New tax rules for homebuyers announced

People buying homes in Wales for less than £225,000 will pay no tax, under new measures announced by the finance minister.

The threshold for paying Land Transaction Tax is being increased from £180,000 and the change will come into force from 10 October. There will also be a small increase in the rate of Land Transaction Tax for homes that cost more than £345,000.

The move is intended to ensure that the threshold for paying tax reflects the rise in prices of homes over the last two years.

People buying homes under £225,000 will not pay any Land Transaction Tax.

Anyone buying a home costing less than £345,000 will see a reduction in the tax they pay, up to a maximum of £1,575.

People buying homes worth more than £345,000 will see an increase – up to £550 – but these only represent around 15% of property transactions in Wales.

All other elements of Land Transaction Tax will remain unchanged, meaning there are no tax reductions provided to those purchasing second homes in Wales, unlike with stamp duty land tax in England.

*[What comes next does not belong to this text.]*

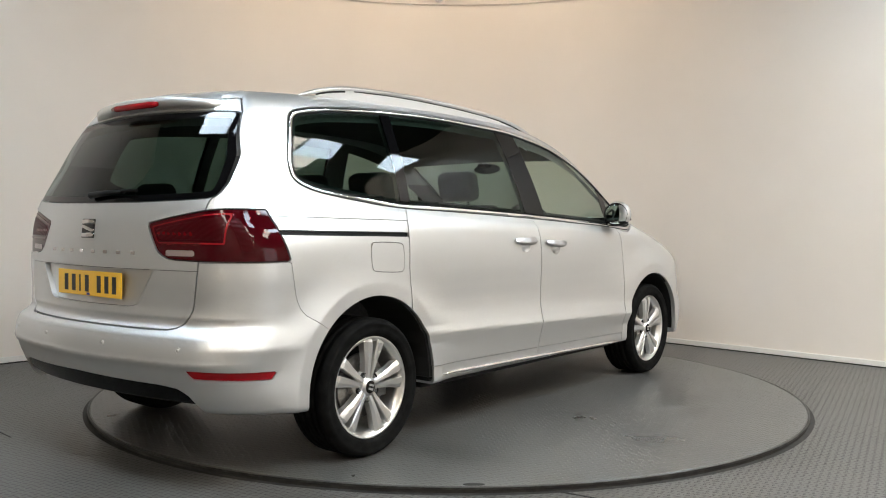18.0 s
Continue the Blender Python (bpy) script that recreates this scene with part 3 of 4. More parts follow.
TAIL_SIDE = [(-3, 1.3), (-2.005, 1.3), (-2.005, 1.125), (-1.972, 1.008), (-1.940, 0.917), (-1.93, 0.8), (-3, 0.8)]
DIFFUSER = [(-0.1, 0.434), (0.53, 0.421), (0.62, 0.411), (0.66, 0.385), (0.685, 0.33), (0.69, 0.1), (-0.1, 0.1)]
NOSE_SIDE = [(3, 1.3), (1.97, 1.3), (1.945, 0.736), (1.85, 0.731), (1.80, 0.718), (1.764, 0.700), (1.69, 0.650), (1.62, 0.05), (3, 0.05)]
TAIL_BUMPER = [(-3, 0.919), (-1.944, 0.919), (-1.921, 0.802), (-1.910, 0.762), (-1.891, 0.722), (-1.865, 0.692), (-1.825, 0.669), (-1.73, 0.612), (-1.68, 0.05), (-3, 0.05)]
GAP_A = [(0.967, 1.053), (0.989, 0.953), (1.003, 0.86), (1.008, 0.762), (1.006, 0.66), (0.998, 0.572), (0.975, 0.415), (0.962, 0.20)]
GAP_B = [(-0.090, 1.14), (-0.085, 1.109), (-0.061, 1.008), (-0.047, 0.85), (-0.043, 0.69), (-0.051, 0.502), (-0.063, 0.313), (-0.066, 0.20)]
GAP_C = [(-1.172, 1.19), (-1.177, 1.164), (-1.200, 1.110), (-1.215, 1.03), (-1.219, 0.872), (-1.206, 0.683), (-1.15, 0.20)]
FRONT_DOOR = GAP_A + GAP_B[::-1]
SLIDE_DOOR = GAP_B + GAP_C[::-1]
FENDER = [(0.967, 1.053), (1.06, 1.030), (1.15, 1.028), (1.225, 1.052), (1.25, 1.09), (1.255, 1.14), (1.30, 1.25), (2.6, 1.25), (2.6, 0.05)] + GAP_A[::-1][:-1]
FLAP = curve([(-1.456, 0.994), (-1.290, 0.989), (-1.262, 0.970), (-1.257, 0.92), (-1.260, 0.868), (-1.289, 0.853), (-1.444, 0.861), (-1.474, 0.878),
              (-1.480, 0.93), (-1.477, 0.975)], 3)
ARCHES = ((1.446, 0.326, 0.405), (-1.452, 0.338, 0.414))
GAP = 0.0029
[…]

The changes have been brought forward as a result of changes to stamp duty land tax (paid in England and Northern Ireland) announced by the UK government in last week’s financial statement.

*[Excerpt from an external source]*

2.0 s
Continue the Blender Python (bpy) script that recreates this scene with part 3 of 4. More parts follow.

The Welsh government says that it was considering making changes at its Budget later this year, but is making changes now to give clarity to the housing market.

Rebecca Evans, minister for finance and local government, said: “This is a change tailored to the unique needs of the housing market in Wales and contributes to our wider vision of a fairer tax system. 61% of homebuyers will not pay tax on their purchase. These changes will get support to people who need it and help with the impact of rising interest rates.

“We also know that helping people at the lower end of the market will have a particular benefit for first time buyers. We help people buy their first home in a number of different ways, including shared ownership and help to buy schemes, and I am pleased to be able to extend that support through these changes to Land Transaction Tax.”

In response to the Welsh government’s announcement on changes to Land Transaction Tax, Nathan Emerson, CEO of Propertymark, commented: “Wales has seen large growth in house prices due to spikes in demand, so it is therefore logical that the tax threshold would be changed in line with current property values.

“When LTT incentives are created, they are largely aimed at first time buyers, but incentives for downsizers or last time movers would encourage movement in the latter part of the market, which when blocked stops movement further down for second steppers and first-time buyers, causing stagnation as buyers have nothing to move on to.”